School this week has been great, I got to use my handpiece for the first time and drill on a learn-a-prep.  Also learned all sorts of stuff about Endocrine and the heart.  It's hard to concentrate fully, with Christmas break being so close, but I'll get there.
Tonight we are going to a little mini-TED talk conference and Natalie is speaking for about 7 minutes.  She's going to do great.
I have been listening to Handel's Messiah all day long.
This week for the Criterion pick I watched a movie I had seen a time or two before, "This is Spinal Tap," the 1984 mockumentary comedy directed by Rob Reiner, errr- Marty DiBergi.  I watched an interview with Stephen Colbert once where he was talking about the nature of good satire.  He said something about how the more ridiculous the news is, the less imagination he and his writers need to put it.  The perfect situation for great satire would be if he could just read the stories and presentation verbatim...the set-up would be the punchline.  He also said that the closer the news is to what he is doing, the less you should trust it.  I had that in mind this time when I watched Spinal Tap.  Maybe the reason the film resonates so much through the years is that they didn't have to stretch the truth really all the much-Spinal Tap didn't have to be more ridiculous than your average trend-hopping band that has found some sort of longevity.  Supposedly many musicians upon seeing Spinal Tap didn't find anything funny about it.  Some even thought it was a real documentary, others, (like Van Halen) related it to so much they stated that it could have been a movie about their band.  Several musicians pointed out the scene where Spinal Tap is lost somewhere backstage as something precisely that had happened to them.

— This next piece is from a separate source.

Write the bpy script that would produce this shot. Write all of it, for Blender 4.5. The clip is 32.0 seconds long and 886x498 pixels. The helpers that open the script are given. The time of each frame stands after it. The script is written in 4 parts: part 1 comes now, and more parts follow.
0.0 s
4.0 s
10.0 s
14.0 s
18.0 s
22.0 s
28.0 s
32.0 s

I like This is Spinal Tap because it makes you want to take whatever you do so much less seriously.  I think a documentary of most people's lives would show us to all be petty and overly invested in the minute contributions we have to society.  That a fake documentary can make me feel this way is pretty amazing.  Here are a few of my favorite moments:
-Nothing beats the scene where the bass player gets trapped in the pod and gets out at the last minute just to have to get back in.

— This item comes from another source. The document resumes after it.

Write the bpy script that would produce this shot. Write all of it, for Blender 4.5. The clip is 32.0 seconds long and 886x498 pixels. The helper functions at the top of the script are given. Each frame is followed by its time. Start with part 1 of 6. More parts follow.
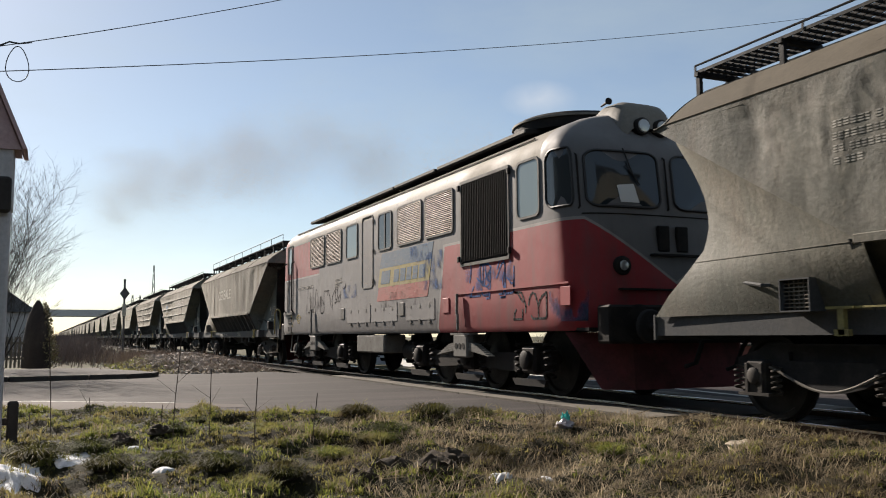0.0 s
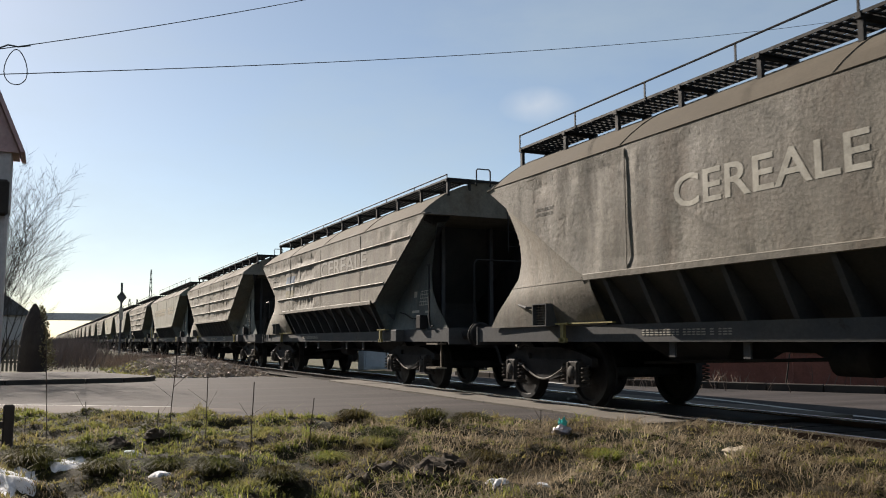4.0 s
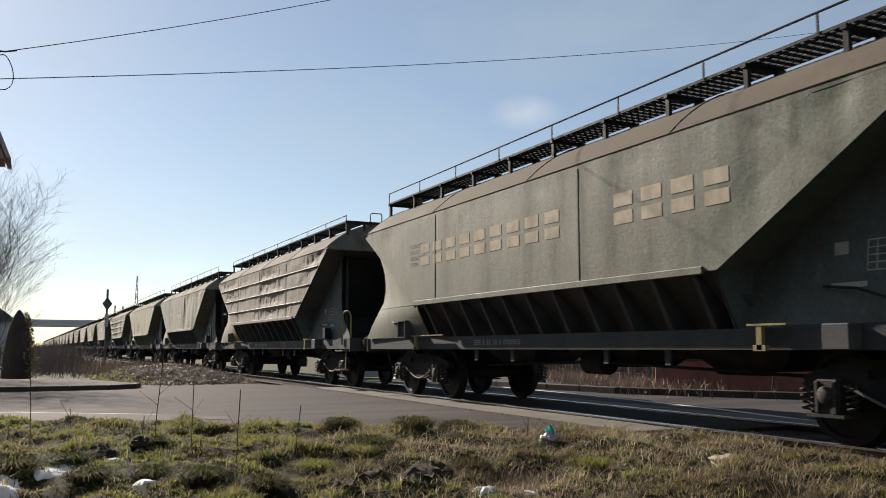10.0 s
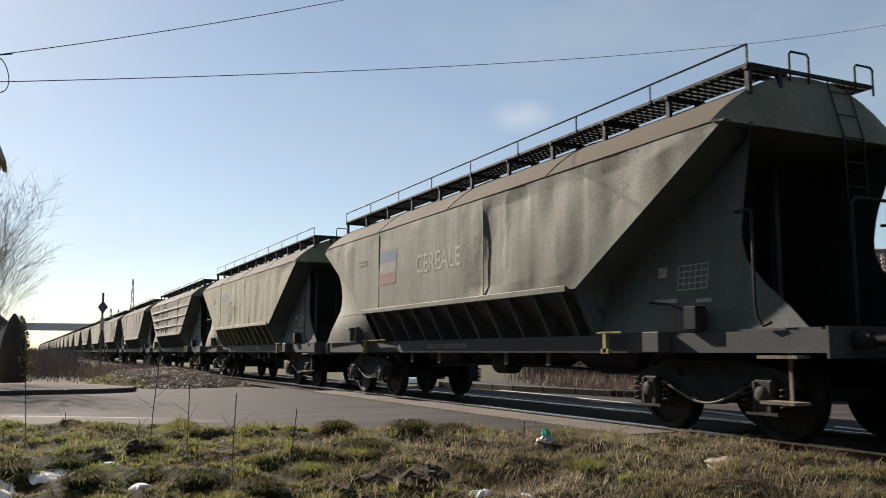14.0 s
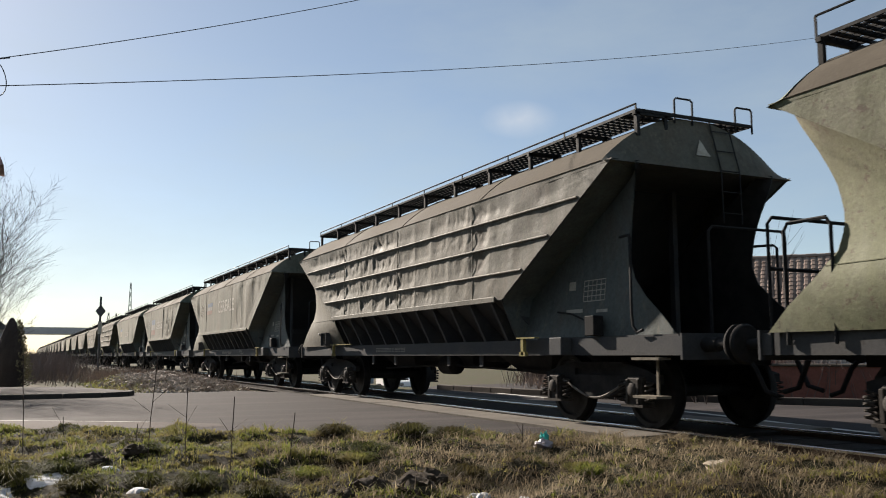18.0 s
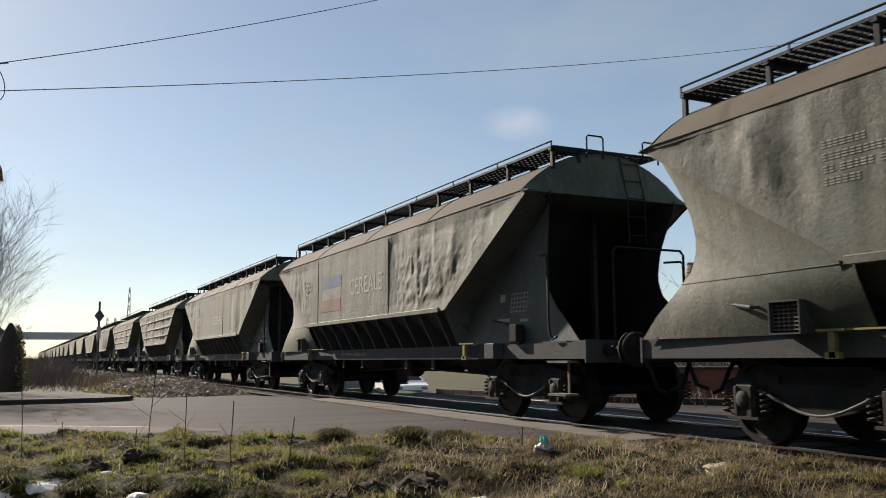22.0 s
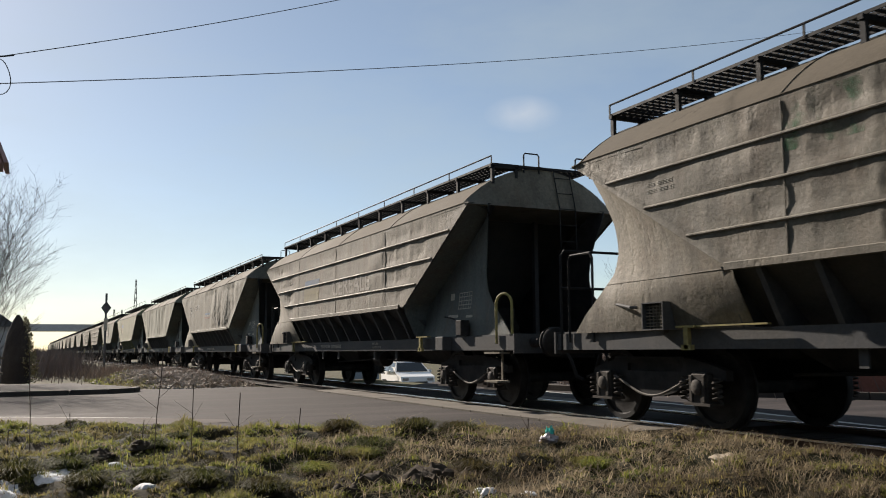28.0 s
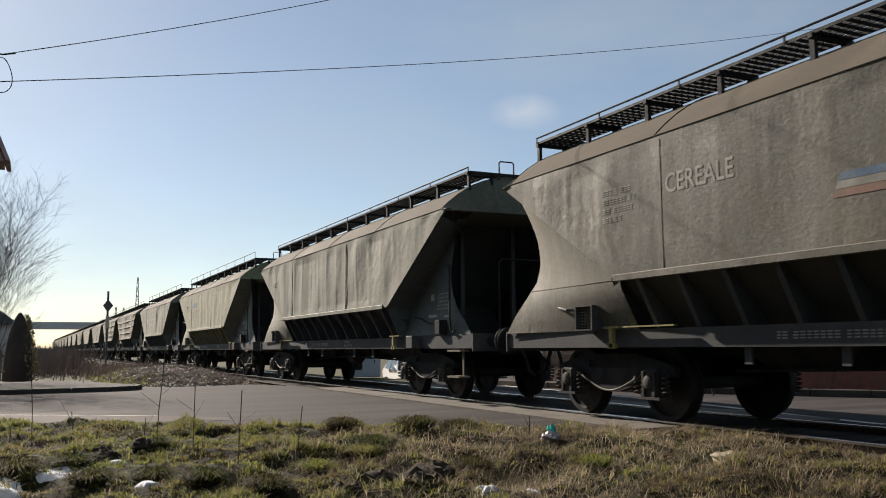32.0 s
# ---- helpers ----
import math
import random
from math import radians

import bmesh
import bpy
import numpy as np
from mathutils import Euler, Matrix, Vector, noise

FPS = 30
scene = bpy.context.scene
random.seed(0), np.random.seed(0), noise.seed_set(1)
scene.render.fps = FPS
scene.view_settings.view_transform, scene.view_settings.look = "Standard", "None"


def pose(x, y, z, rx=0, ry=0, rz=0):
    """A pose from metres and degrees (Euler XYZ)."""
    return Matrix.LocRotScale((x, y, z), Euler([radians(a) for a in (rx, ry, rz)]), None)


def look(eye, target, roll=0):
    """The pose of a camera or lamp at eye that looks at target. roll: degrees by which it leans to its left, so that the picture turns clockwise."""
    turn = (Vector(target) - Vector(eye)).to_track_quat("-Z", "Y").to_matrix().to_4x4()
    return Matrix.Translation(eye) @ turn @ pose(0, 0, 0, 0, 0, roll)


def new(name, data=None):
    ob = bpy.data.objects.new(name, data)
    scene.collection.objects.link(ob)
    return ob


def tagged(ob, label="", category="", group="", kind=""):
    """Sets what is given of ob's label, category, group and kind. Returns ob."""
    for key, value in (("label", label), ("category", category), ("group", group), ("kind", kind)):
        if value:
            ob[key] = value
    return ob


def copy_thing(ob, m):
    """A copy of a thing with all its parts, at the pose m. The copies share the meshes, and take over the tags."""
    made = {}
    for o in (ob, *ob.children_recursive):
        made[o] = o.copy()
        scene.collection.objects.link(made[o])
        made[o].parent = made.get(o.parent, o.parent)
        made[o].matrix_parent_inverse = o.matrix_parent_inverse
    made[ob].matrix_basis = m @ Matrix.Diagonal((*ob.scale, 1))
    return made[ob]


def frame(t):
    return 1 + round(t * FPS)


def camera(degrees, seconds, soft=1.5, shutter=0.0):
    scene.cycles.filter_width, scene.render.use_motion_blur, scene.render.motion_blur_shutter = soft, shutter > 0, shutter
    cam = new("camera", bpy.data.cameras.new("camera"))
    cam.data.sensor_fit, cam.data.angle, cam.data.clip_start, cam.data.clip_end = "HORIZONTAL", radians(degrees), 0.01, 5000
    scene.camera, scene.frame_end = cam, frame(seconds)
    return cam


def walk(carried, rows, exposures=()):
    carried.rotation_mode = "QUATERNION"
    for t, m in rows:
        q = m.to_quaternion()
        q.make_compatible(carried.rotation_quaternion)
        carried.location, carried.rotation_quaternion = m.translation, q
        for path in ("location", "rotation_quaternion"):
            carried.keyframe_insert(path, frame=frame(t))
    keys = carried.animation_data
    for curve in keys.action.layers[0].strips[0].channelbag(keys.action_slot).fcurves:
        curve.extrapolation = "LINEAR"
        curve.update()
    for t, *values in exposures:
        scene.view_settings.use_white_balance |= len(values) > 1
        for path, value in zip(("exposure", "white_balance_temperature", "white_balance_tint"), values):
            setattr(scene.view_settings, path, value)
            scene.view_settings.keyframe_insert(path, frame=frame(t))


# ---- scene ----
# A level crossing on a sunny winter day: a long freight train rolls past.
# World: x along the track in the train's direction, y away from the viewer, z up from the rail tops.
from mathutils import geometry

EYE = (0.0, -7.877, 0.909)
TURNS = [
    (0, 95.725, 0.291, 65.505), (0.5, 95.711, 0.236, 65.497), (1, 95.699, 0.199, 65.475), (1.5, 95.706, 0.132, 65.438),
    (2, 95.766, 0.071, 65.407), (2.5, 95.865, 0.074, 65.391), (3, 95.956, 0.065, 65.382), (3.5, 96.028, 0.035, 65.368),
    (5.5, 96.150, 0.054, 65.105), (6, 96.203, 0.019, 65.036), (6.5, 96.253, 0.025, 64.966), (7, 96.295, 0.048, 64.896),
    (7.5, 96.339, 0.030, 64.823), (8, 96.370, 0.028, 64.746), (8.5, 96.398, 0.043, 64.656), (9, 96.434, 0.008, 64.579),
    (9.5, 96.494, -0.045, 64.535), (10, 96.555, -0.069, 64.493), (10.5, 96.596, -0.081, 64.447), (11, 96.623, -0.035, 64.400),
    (11.5, 96.668, -0.034, 64.355), (12, 96.706, -0.041, 64.314), (12.5, 96.720, -0.027, 64.296), (13, 96.728, -0.039, 64.276),
    (13.5, 96.748, -0.037, 64.259), (14, 96.764, -0.019, 64.247), (14.5, 96.778, -0.040, 64.228), (16.5, 96.859, 0.056, 64.176),
    (17, 96.896, 0.074, 64.165), (17.5, 96.930, 0.101, 64.151), (18, 96.968, 0.127, 64.130), (18.5, 96.988, 0.159, 64.116),
    (19, 96.992, 0.190, 64.098), (19.5, 97.001, 0.239, 64.080), (20, 97.041, 0.226, 64.077), (20.5, 97.091, 0.214, 64.083),
    (21, 97.130, 0.238, 64.082), (21.5, 97.164, 0.287, 64.081), (22, 97.213, 0.305, 64.082), (22.5, 97.256, 0.316, 64.080),
    (23, 97.266, 0.322, 64.076), (23.5, 97.258, 0.340, 64.068), (24, 97.212, 0.394, 64.061), (24.5, 97.148, 0.368, 64.079),
    (25, 97.063, 0.402, 64.131), (25.5, 96.999, 0.433, 64.212), (27.5, 96.671, 0.414, 64.421), (28, 96.646, 0.386, 64.461),
    (28.5, 96.612, 0.367, 64.490), (29, 96.567, 0.387, 64.506), (29.5, 96.531, 0.395, 64.516), (30, 96.502, 0.373, 64.531),
    (30.5, 96.483, 0.393, 64.534), (31, 96.497, 0.373, 64.540), (31.5, 96.508, 0.381, 64.550), (32, 96.507, 0.385, 64.559),
]
cam = camera(54.1, 32.0, soft=1.0, shutter=0.08)
walk(cam, [(t, pose(*EYE, rx, ry, rz)) for t, rx, ry, rz in TURNS], [(0, 1.14, 6500, 11), (14, 1.14, 6500, 11), (24, 1.04, 6500, 11), (32, 1.04, 6500, 11)])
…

-I really wanted to hear more of the experimental jazz piece, Jazz Odyssey.
-Is it just me, or is Spinal Tap's Flower Child phase actually pretty good?
-I hope someday I can hear Shark Sandwich in it's entirety.
-I can't believe how strangely the movie is similar to the real documentary "Anvil".  I watched Anvil a couple of years ago and thought it was weird, but there are even more coincidences than I thought.  Particularly how they both end in Japan, being mildly popular.
-I wonder who has that mini-stonehenge model right now?  It's got to be in a museum somewhere.  Or maybe on Rob Reiner's mantle?




1 comment:

sissyneck said...

I've been sitting on Telegraph Avenue for a few weeks now...ostensibly I'm waiting for the winter break to "fully experience it", but I suspect that on some level I'm avoiding the loss of the anticipation of reading it.